Sunday Morning

Four years have not yet taught me to make a good smoothie. Every Sunday brunch I try, yet my experiments in banana-strawberry-mango proportions never seem to lead to perfection, let alone edibility. There we were, all the same, drinking our viscous strawberry sludge on the Pergola while studying for art history, engrossed in our work, somewhere in 14th century Florence when my friend told me to look up– two arcs floating in the distance above the mountains… We paused, sat back in our chairs and watched the paragliders bob lazily in the chilly blue sky above the dining hall and imagined their view. The perfect study break. Little moments of little beauty like this remind me of a teacher’s TOADTalk from a few years ago on what he called “Joshua Bell Moments:” the little pauses in our quotidian mundane, the transient opportunities to appreciate beauty that we often overlook.
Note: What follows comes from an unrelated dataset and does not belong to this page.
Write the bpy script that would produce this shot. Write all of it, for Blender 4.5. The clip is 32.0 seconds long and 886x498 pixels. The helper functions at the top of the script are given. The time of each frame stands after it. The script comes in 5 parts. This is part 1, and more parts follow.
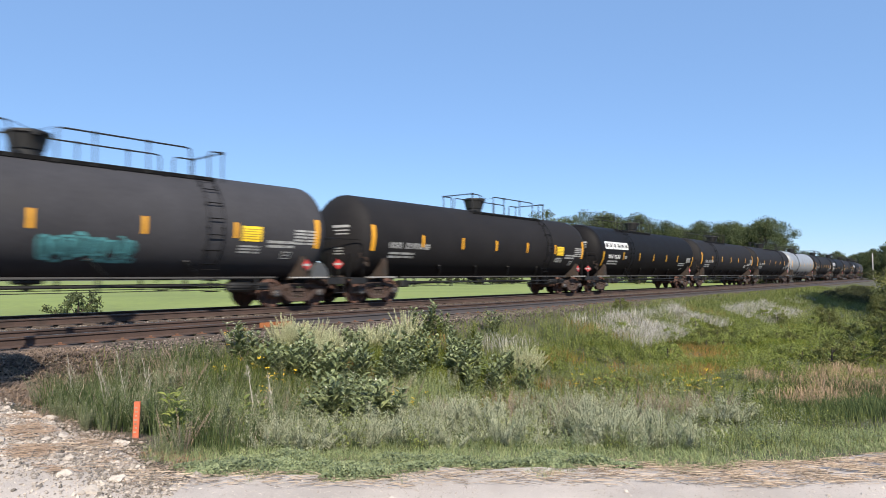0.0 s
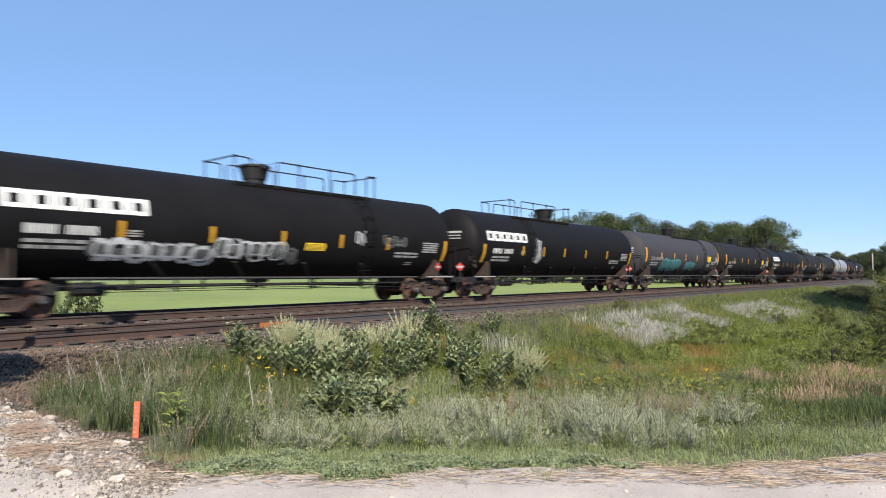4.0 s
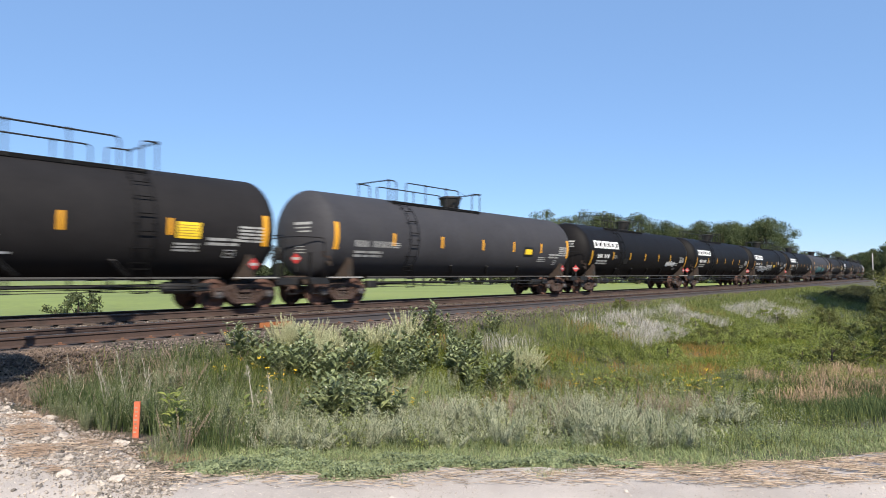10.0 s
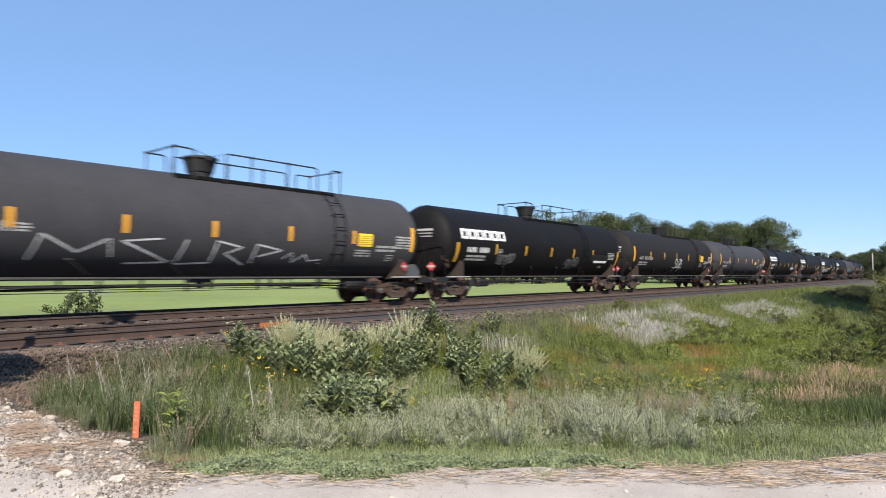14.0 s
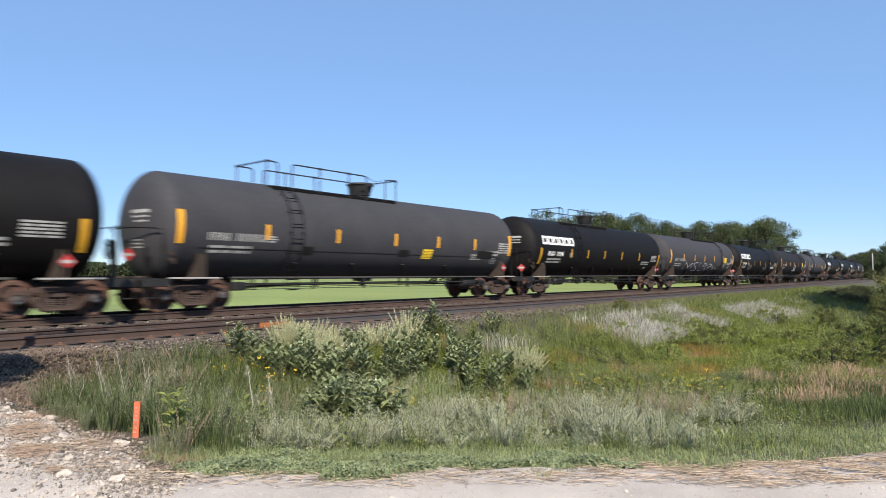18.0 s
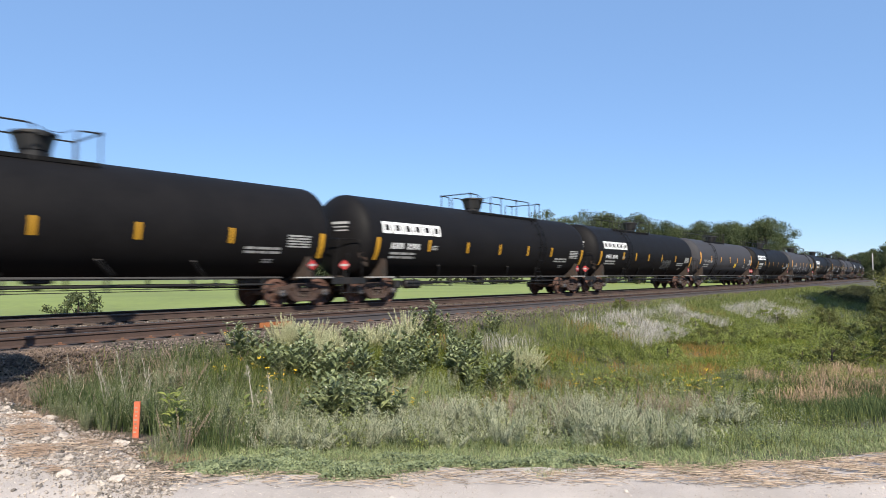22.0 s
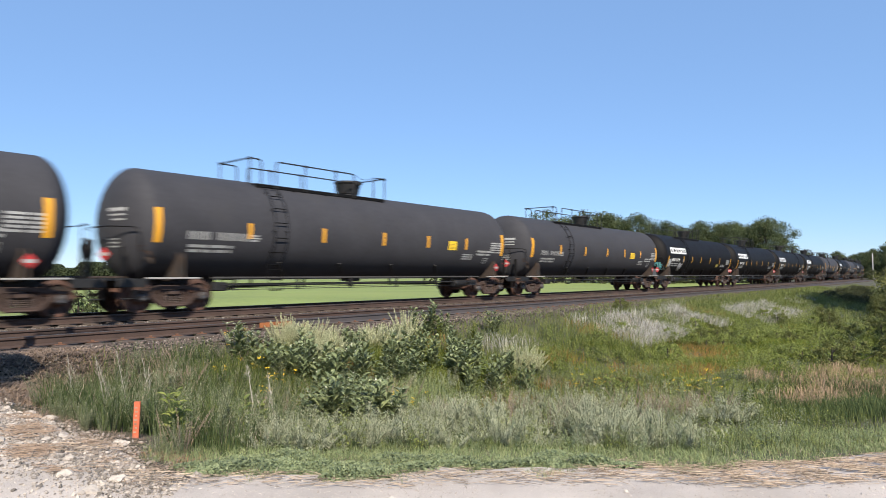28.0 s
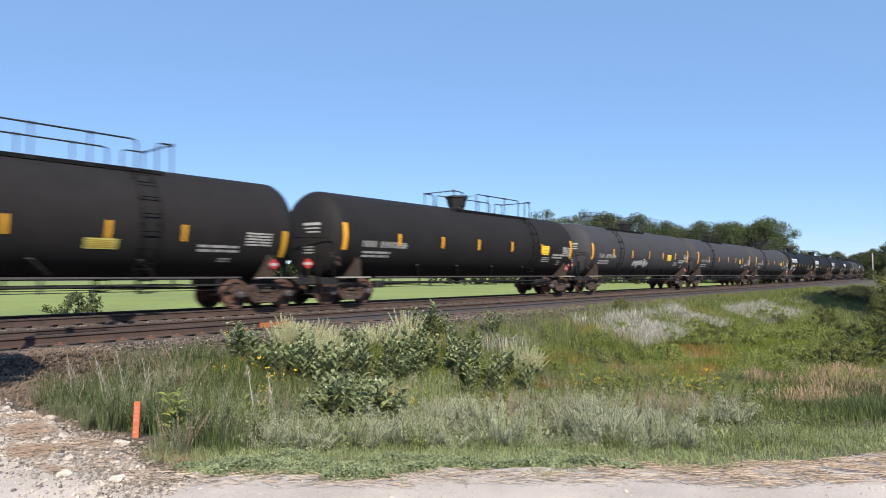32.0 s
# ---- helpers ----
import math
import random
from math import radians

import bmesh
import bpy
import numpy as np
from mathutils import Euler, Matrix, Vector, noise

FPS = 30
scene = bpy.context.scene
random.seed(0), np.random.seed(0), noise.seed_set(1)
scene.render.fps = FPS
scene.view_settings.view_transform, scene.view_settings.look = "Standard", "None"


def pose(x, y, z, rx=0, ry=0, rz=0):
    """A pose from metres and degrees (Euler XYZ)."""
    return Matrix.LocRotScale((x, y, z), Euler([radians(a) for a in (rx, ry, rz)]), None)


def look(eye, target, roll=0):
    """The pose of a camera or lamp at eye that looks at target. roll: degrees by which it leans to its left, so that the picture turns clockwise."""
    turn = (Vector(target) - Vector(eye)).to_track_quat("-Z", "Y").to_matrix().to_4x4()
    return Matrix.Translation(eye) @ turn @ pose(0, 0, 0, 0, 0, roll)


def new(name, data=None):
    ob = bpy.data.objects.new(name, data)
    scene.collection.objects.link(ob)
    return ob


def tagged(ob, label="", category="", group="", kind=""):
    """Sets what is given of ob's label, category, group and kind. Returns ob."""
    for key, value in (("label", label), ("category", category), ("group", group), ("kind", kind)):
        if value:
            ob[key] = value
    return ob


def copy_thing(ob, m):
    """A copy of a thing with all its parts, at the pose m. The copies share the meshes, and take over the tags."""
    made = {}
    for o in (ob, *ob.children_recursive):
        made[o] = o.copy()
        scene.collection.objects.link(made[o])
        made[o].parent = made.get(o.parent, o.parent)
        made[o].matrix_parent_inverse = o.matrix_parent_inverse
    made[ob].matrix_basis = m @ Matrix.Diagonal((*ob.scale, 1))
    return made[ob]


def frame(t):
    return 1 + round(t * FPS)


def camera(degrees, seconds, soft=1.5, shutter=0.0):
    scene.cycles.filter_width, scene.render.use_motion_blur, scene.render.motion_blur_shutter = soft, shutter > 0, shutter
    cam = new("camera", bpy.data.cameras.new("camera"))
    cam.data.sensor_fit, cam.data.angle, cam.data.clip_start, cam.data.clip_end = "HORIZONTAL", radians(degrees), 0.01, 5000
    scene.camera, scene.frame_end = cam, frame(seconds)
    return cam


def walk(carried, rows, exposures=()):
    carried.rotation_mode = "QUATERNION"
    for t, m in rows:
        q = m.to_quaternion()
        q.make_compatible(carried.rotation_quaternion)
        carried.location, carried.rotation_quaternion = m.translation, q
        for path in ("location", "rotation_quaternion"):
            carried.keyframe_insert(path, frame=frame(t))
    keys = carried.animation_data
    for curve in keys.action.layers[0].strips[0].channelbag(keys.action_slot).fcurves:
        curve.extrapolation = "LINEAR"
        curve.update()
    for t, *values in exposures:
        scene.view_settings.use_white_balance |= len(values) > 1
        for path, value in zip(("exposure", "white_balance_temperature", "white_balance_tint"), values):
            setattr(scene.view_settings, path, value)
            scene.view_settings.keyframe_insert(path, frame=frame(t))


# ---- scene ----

The well renowned violinist Joshua Bell busked incognito in a metro station in Washington, D.C. and brought up the seemingly obvious, but increasingly more charged question of whether or not we have time for beauty. 1,097 commuters passed by him during morning rush hour– only seven stopped to listen, although thousands regularly pay ridiculously high prices for tickets to his concerts. I always try to stop and listen or watch now, because who knows where he will be playing next?